- Collected data entries:
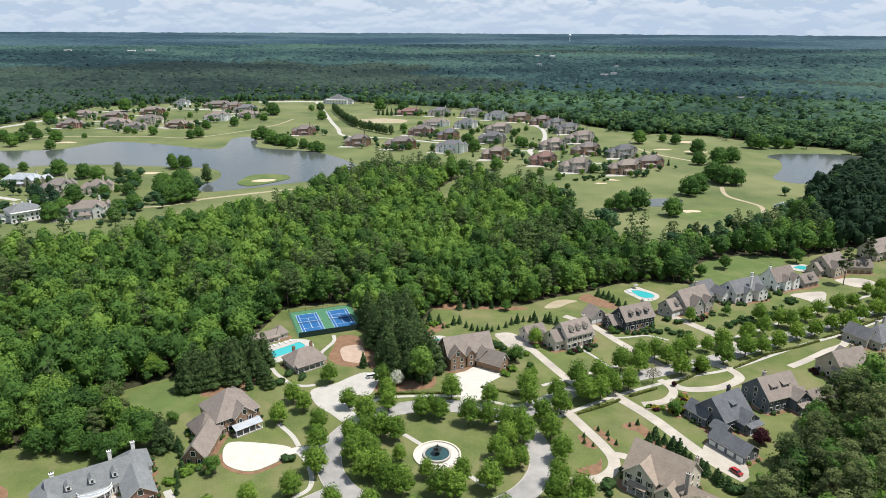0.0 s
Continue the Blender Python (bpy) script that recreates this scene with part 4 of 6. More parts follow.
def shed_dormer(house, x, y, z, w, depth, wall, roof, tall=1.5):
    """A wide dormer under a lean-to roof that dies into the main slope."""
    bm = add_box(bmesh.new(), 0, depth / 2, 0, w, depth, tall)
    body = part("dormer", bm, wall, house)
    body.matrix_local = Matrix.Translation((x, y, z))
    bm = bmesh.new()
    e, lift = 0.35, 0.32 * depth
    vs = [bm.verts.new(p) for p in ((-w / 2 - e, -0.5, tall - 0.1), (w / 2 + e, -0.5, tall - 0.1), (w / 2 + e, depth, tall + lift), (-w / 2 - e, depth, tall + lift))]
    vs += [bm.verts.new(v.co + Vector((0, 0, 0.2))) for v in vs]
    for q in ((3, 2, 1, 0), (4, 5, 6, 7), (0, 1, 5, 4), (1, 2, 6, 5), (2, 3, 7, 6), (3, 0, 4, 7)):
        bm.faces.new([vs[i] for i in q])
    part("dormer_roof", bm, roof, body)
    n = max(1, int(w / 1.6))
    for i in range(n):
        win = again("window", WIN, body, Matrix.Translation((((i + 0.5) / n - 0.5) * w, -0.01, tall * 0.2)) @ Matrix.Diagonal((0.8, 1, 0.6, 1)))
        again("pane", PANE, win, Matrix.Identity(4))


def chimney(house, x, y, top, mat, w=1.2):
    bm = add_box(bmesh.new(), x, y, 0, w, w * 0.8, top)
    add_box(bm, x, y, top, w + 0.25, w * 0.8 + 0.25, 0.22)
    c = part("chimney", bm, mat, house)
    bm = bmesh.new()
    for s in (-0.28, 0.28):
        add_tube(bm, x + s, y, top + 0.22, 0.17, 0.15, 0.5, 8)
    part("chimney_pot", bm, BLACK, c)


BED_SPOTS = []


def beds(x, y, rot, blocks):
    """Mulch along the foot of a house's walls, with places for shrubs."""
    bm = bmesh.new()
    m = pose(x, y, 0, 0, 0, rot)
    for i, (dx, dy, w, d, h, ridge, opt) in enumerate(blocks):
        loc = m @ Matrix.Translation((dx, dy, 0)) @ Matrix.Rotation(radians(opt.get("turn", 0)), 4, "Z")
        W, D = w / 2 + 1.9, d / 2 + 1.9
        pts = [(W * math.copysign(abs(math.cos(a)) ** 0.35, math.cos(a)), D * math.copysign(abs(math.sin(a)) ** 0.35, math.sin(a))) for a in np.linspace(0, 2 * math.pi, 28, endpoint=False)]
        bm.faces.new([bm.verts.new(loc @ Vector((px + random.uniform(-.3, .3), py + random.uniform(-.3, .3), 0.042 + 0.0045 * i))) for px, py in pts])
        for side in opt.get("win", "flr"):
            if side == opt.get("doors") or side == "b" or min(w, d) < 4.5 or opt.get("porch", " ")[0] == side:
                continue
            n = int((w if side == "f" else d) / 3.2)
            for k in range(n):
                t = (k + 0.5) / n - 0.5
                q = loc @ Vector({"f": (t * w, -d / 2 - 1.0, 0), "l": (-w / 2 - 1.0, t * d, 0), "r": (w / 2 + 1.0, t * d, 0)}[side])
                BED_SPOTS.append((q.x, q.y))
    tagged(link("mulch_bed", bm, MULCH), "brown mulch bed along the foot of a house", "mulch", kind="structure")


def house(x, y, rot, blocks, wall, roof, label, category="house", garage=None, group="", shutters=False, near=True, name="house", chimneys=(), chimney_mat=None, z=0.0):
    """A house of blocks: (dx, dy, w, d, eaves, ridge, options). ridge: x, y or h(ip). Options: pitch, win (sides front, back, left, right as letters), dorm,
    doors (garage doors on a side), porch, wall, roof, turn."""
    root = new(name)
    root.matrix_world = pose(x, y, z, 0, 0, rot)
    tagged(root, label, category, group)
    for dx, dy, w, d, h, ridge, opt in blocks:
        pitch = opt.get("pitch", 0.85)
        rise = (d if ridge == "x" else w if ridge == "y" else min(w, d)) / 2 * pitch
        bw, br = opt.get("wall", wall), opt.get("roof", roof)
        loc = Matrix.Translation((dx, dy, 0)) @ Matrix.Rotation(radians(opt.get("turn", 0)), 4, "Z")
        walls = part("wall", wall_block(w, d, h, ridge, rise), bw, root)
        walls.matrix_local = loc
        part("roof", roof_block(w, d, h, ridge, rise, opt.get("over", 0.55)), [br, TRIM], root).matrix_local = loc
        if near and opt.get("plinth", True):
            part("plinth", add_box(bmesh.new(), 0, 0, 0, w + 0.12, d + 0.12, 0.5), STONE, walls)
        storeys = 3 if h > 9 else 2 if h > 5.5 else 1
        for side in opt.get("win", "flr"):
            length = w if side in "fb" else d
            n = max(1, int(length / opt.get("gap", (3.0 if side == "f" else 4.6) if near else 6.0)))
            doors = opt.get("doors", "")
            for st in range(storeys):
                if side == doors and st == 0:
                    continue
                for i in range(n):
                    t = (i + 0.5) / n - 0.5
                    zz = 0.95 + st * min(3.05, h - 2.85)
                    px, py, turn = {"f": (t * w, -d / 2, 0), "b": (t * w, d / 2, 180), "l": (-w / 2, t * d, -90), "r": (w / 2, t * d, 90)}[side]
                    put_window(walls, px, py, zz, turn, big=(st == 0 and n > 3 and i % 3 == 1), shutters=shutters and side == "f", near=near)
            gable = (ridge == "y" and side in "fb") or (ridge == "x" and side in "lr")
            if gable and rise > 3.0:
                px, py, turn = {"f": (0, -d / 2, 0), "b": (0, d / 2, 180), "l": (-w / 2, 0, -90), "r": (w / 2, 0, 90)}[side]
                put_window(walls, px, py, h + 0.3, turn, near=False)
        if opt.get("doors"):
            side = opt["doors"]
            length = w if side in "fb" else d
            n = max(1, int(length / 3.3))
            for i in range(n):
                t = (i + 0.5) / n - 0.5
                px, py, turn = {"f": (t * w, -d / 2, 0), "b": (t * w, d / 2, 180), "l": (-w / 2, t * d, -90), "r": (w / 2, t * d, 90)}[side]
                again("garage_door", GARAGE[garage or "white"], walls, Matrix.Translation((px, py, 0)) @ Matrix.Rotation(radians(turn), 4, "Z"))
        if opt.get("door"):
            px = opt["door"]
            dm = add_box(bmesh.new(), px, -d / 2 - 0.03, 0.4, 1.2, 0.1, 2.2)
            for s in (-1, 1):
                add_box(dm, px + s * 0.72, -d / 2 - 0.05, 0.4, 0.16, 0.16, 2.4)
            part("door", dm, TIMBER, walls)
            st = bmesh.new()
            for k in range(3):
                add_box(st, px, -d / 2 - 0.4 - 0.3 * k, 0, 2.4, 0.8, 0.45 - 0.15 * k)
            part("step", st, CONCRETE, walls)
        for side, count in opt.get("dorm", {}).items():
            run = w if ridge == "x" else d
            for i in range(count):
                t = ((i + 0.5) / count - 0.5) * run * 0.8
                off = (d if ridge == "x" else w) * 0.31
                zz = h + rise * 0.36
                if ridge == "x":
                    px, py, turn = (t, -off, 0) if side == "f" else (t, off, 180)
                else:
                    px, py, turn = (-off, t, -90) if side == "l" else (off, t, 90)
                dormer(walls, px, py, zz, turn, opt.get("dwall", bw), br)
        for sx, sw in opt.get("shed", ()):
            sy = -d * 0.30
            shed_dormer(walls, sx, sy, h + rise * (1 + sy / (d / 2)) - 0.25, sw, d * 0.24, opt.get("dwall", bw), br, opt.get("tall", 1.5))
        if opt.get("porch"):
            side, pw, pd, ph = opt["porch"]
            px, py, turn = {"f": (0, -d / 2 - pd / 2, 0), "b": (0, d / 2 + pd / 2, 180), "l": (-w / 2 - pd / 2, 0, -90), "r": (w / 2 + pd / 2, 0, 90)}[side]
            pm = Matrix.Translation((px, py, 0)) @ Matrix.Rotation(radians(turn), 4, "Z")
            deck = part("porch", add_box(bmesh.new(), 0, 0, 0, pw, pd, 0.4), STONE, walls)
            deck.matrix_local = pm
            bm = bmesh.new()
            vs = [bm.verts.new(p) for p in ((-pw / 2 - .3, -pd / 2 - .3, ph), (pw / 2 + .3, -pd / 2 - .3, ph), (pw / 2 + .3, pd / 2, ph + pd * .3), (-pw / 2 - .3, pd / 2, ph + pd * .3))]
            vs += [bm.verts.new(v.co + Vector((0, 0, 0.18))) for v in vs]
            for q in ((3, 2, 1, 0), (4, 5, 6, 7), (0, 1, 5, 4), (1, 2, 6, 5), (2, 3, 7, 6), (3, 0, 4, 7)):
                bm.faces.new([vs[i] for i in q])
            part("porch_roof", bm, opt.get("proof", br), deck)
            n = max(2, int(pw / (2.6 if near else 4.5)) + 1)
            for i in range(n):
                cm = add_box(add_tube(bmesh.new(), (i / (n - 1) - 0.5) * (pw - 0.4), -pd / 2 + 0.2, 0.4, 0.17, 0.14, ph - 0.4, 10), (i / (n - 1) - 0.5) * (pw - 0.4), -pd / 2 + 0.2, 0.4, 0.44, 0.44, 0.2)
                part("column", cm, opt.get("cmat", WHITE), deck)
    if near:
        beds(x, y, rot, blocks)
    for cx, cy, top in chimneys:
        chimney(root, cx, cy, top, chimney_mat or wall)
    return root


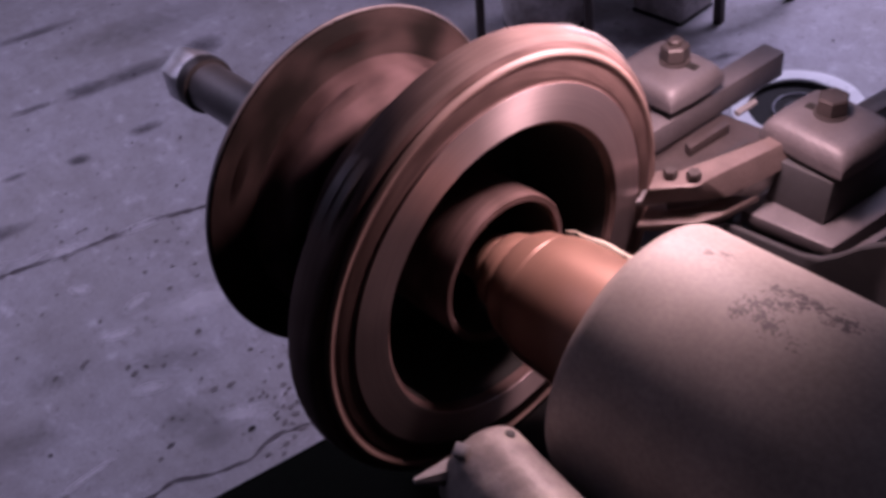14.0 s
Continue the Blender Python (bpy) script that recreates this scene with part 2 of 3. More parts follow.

- Given exercise:
Where a line holds "Blender", copy that line.

- Result for this task:
Continue the Blender Python (bpy) script that recreates this scene with part 4 of 6. More parts follow.
Continue the Blender Python (bpy) script that recreates this scene with part 2 of 3. More parts follow.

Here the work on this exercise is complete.